• _DATASET EXCERPT_
━━━━

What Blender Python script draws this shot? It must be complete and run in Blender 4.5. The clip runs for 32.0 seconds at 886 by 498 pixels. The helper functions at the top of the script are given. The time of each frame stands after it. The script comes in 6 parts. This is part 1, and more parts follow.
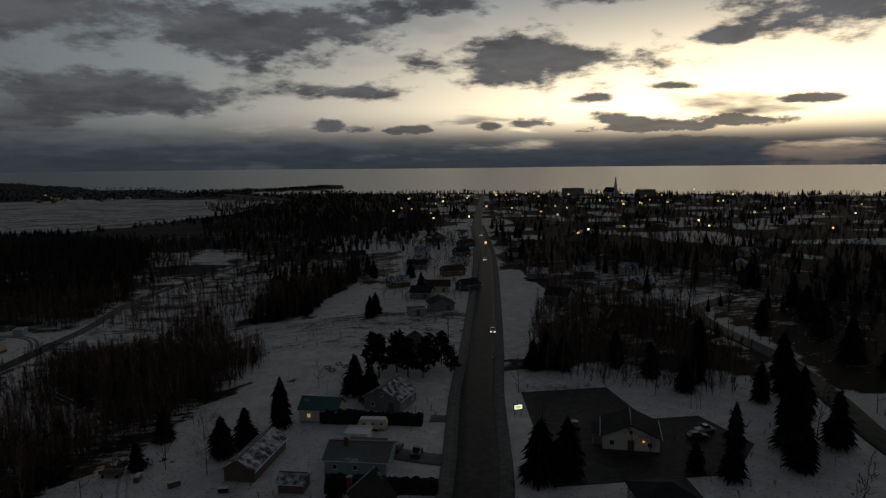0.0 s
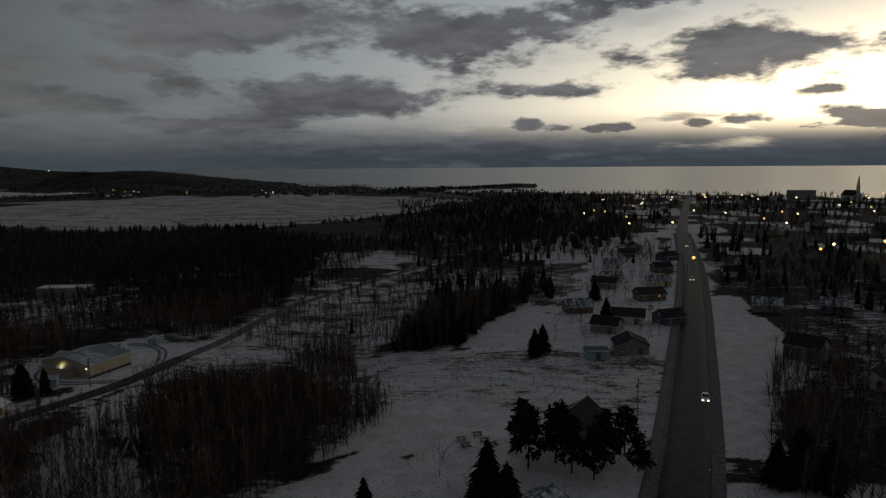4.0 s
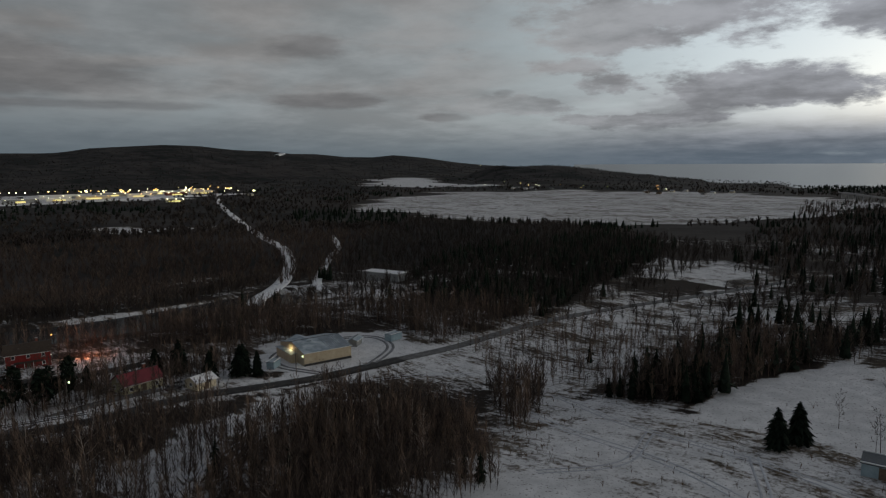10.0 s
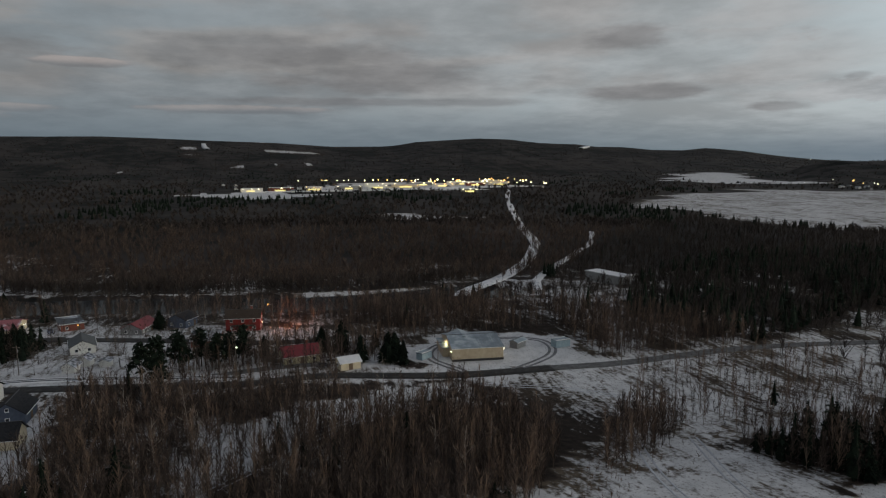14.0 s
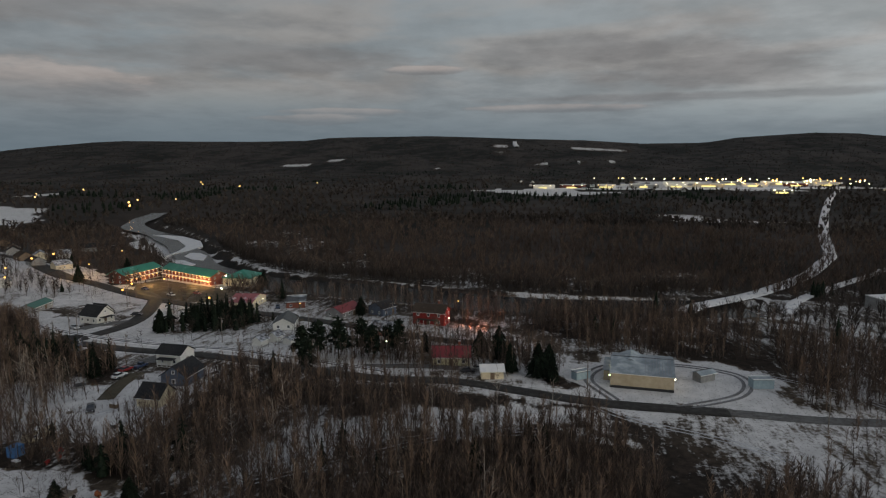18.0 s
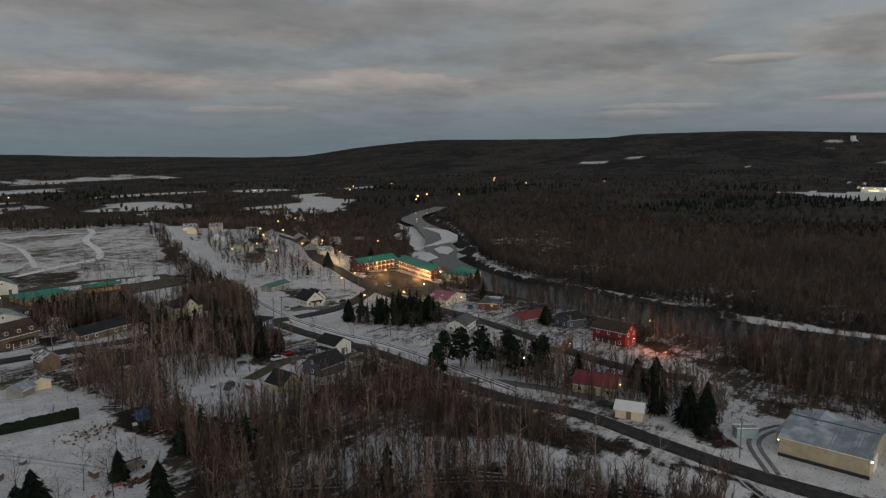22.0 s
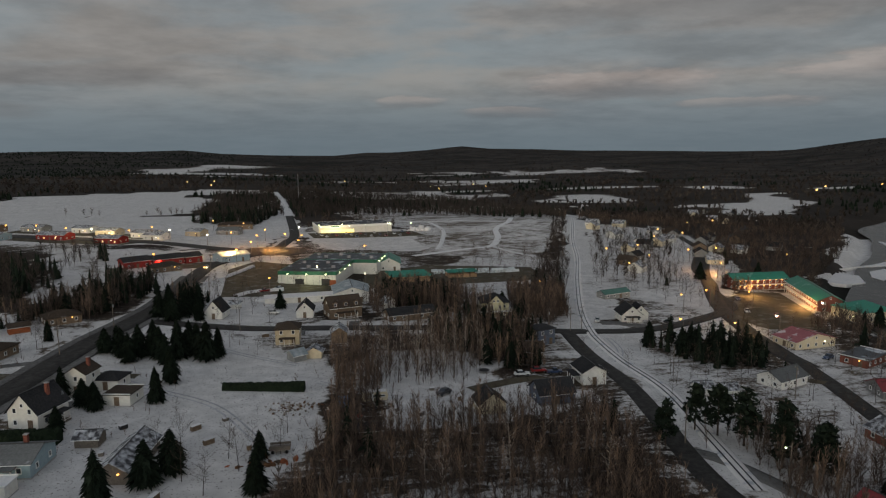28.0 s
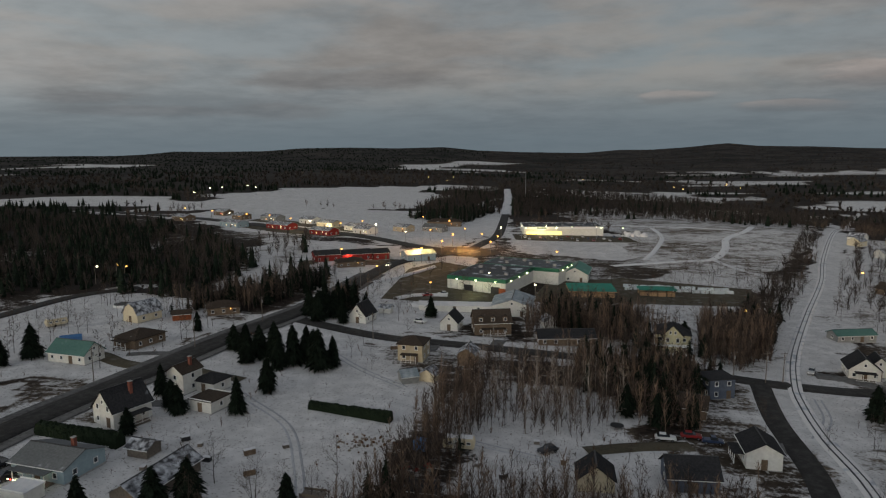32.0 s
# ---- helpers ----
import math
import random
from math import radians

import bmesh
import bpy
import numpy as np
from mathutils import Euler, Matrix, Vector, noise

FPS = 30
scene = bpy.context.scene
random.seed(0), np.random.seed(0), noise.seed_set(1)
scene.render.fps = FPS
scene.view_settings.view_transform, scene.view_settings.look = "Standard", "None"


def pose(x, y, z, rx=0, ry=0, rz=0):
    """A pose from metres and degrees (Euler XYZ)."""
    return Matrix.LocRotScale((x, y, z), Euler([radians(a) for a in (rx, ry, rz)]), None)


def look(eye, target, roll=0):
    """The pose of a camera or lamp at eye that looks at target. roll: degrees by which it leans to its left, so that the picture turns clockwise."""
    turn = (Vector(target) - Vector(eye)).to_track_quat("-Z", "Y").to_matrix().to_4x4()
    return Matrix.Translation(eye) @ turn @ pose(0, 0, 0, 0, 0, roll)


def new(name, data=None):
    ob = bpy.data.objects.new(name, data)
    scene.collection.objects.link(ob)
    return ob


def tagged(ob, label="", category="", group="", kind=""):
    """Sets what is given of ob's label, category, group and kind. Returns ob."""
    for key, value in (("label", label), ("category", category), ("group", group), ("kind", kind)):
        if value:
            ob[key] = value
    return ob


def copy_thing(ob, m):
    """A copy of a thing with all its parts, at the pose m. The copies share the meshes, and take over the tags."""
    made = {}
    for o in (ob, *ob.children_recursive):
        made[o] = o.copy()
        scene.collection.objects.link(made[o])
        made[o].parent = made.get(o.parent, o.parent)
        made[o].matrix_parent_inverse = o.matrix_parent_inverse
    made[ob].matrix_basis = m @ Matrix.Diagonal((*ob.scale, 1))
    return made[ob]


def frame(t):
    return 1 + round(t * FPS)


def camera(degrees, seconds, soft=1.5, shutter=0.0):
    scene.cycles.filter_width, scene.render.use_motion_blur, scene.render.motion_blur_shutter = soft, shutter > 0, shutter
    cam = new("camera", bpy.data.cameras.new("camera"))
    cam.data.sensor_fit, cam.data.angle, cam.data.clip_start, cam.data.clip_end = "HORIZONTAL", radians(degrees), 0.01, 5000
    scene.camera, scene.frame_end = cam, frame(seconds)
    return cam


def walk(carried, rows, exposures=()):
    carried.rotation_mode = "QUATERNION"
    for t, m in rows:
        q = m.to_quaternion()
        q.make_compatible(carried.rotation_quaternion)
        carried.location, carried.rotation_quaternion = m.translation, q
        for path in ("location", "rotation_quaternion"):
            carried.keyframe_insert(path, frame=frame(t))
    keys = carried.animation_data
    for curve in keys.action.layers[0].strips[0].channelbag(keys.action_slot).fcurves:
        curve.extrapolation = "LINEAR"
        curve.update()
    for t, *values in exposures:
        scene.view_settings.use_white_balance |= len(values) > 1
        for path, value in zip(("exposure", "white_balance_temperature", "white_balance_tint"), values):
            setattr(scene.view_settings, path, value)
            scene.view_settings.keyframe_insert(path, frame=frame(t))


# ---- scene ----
cam = camera(66.76, 32.0, soft=1.2)


def sight(x, y, z, yaw, pitch, roll):
    a, b = radians(yaw), radians(pitch)
    return look((x, y, z), (x - 10 * math.sin(a) * math.cos(b), y + 10 * math.cos(a) * math.cos(b), z + 10 * math.sin(b)), roll)


# seconds, place, then degrees: turn to the left, tilt up, lean
FLIGHT = [
    (0, -3.28, -28.12, 56.99, -4.85, -7.14, -0.53),
    (0.5, -1.81, -19.57, 56.89, -3.36, -7.17, -0.56),
    (1, -0.57, -11.19, 56.73, -1.75, -7.19, -0.59),
    (1.5, 0.27, -3.15, 56.48, 0.08, -7.20, -0.60),
    (2, 0.85, 4.56, 56.19, 1.99, -7.19, -0.59),
    (2.5, 1.33, 11.93, 55.93, 3.88, -7.17, -0.55),
    (3, 1.76, 18.94, 55.75, 6.04, -7.15, -0.50),
    (3.5, 2.22, 25.54, 55.67, 8.73, -7.14, -0.44),
    (4, 2.96, 31.71, 55.66, 11.69, -7.13, -0.39),
    (4.5, 4.21, 37.49, 55.67, 14.64, -7.10, -0.36),
    (5, 5.96, 42.90, 55.71, 17.50, -7.06, -0.35),
    (5.5, 8.16, 48.02, 55.77, 20.24, -7.02, -0.37),
    (6, 10.73, 52.93, 55.83, 22.93, -7.00, -0.39),
    (6.5, 13.61, 57.71, 55.84, 25.60, -7.01, -0.40),
    (7, 16.71, 62.42, 55.79, 28.31, -7.03, -0.41),
    (7.5, 19.94, 67.09, 55.69, 31.10, -7.05, -0.41),
    (8, 23.23, 71.82, 55.57, 33.97, -7.07, -0.41),
    (8.5, 26.50, 76.67, 55.50, 36.92, -7.12, -0.41),
    (9, 29.73, 81.69, 55.46, 39.94, -7.19, -0.40),
    (9.5, 32.93, 86.87, 55.48, 43.01, -7.27, -0.38),
    (10, 36.05, 92.17, 55.54, 46.13, -7.34, -0.34),
    (10.5, 39.03, 97.52, 55.67, 49.30, -7.39, -0.30),
    (11, 41.84, 102.92, 55.82, 52.46, -7.44, -0.26),
    (11.5, 44.41, 108.39, 55.97, 55.56, -7.50, -0.21),
    (12, 46.70, 113.92, 56.07, 58.70, -7.57, -0.17),
    (12.5, 48.65, 119.52, 56.11, 61.99, -7.65, -0.13),
    (13, 50.12, 125.22, 56.11, 65.37, -7.73, -0.10),
    (13.5, 51.00, 131.06, 56.09, 68.73, -7.79, -0.07),
    (14, 51.28, 136.99, 56.01, 72.06, -7.85, -0.06),
    (14.5, 50.97, 142.95, 55.85, 75.37, -7.89, -0.07),
    (15, 50.12, 148.88, 55.64, 78.65, -7.94, -0.08),
    (15.5, 48.81, 154.71, 55.45, 81.91, -7.99, -0.10),
    (16, 47.17, 160.45, 55.31, 85.18, -8.02, -0.13),
    (16.5, 45.35, 166.15, 55.22, 88.48, -8.02, -0.15),
    (17, 43.43, 171.81, 55.16, 91.78, -8.01, -0.17),
    (17.5, 41.42, 177.40, 55.12, 95.03, -8.00, -0.18),
    (18, 39.21, 182.88, 55.15, 98.26, -8.01, -0.19),
    (18.5, 36.64, 188.17, 55.26, 101.50, -8.04, -0.21),
    (19, 33.65, 193.24, 55.44, 104.77, -8.08, -0.24),
    (19.5, 30.21, 198.09, 55.62, 108.05, -8.11, -0.27),
    (20, 26.35, 202.69, 55.73, 111.29, -8.13, -0.30),
    (20.5, 22.16, 207.04, 55.70, 114.48, -8.14, -0.32),
    (21, 17.79, 211.18, 55.64, 117.63, -8.14, -0.34),
    (21.5, 13.39, 215.18, 55.66, 120.78, -8.14, -0.34),
    (22, 8.93, 219.03, 55.78, 123.95, -8.15, -0.34),
    (22.5, 4.33, 222.71, 55.99, 127.14, -8.16, -0.36),
    (23, -0.45, 226.11, 56.25, 130.36, -8.19, -0.38),
    (23.5, -5.44, 229.08, 56.51, 133.58, -8.23, -0.40),
    (24, -10.57, 231.57, 56.75, 136.76, -8.27, -0.40),
    (24.5, -15.75, 233.58, 56.95, 139.89, -8.32, -0.39),
    (25, -21.01, 235.16, 57.13, 143.01, -8.38, -0.37),
    (25.5, -26.37, 236.37, 57.27, 146.17, -8.44, -0.36),
    (26, -31.83, 237.20, 57.35, 149.39, -8.48, -0.36),
    (26.5, -37.35, 237.64, 57.34, 152.68, -8.46, -0.37),
    (27, -42.84, 237.66, 57.26, 156.15, -8.42, -0.40),
    (27.5, -48.23, 237.24, 57.16, 159.84, -8.40, -0.44),
    (28, -53.53, 236.28, 57.06, 163.58, -8.39, -0.48),
    (28.5, -58.75, 234.69, 56.98, 167.21, -8.37, -0.50),
    (29, -63.83, 232.42, 56.89, 170.73, -8.35, -0.49),
    (29.5, -68.70, 229.46, 56.75, 174.17, -8.36, -0.46),
    (30, -73.31, 225.96, 56.58, 177.46, -8.37, -0.41),
    (30.5, -77.61, 222.10, 56.47, 180.53, -8.37, -0.35),
    (31, -81.63, 218.06, 56.49, 183.20, -8.37, -0.32),
    (31.5, -85.84, 213.91, 56.65, 184.64, -8.41, -0.32),
    (32, -90.29, 209.72, 56.92, 185.02, -8.49, -0.34),
]
EXPOSURES = [(0, -2.42, 6600, 10), (3, -2.2, 6600, 10), (6, -1.3, 6650, 10), (9, -0.76, 6600, 10), (13, -0.24, 6600, 10), (18, -0.1, 6700, 10), (23, -0.12, 6820, 10), (32, -0.2, 6800, 10)]
SKY_DROP, SKY_GAIN = 0.13, 0.05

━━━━

• _WHAT TO DO_
Restate the material word for word from its first line through the line containing "import random", both included; the pictures do not belong in it.

• _RESULT OF THIS TASK_
What Blender Python script draws this shot? It must be complete and run in Blender 4.5. The clip runs for 32.0 seconds at 886 by 498 pixels. The helper functions at the top of the script are given. The time of each frame stands after it. The script comes in 6 parts. This is part 1, and more parts follow.
0.0 s
4.0 s
10.0 s
14.0 s
18.0 s
22.0 s
28.0 s
32.0 s
# ---- helpers ----
import math
import random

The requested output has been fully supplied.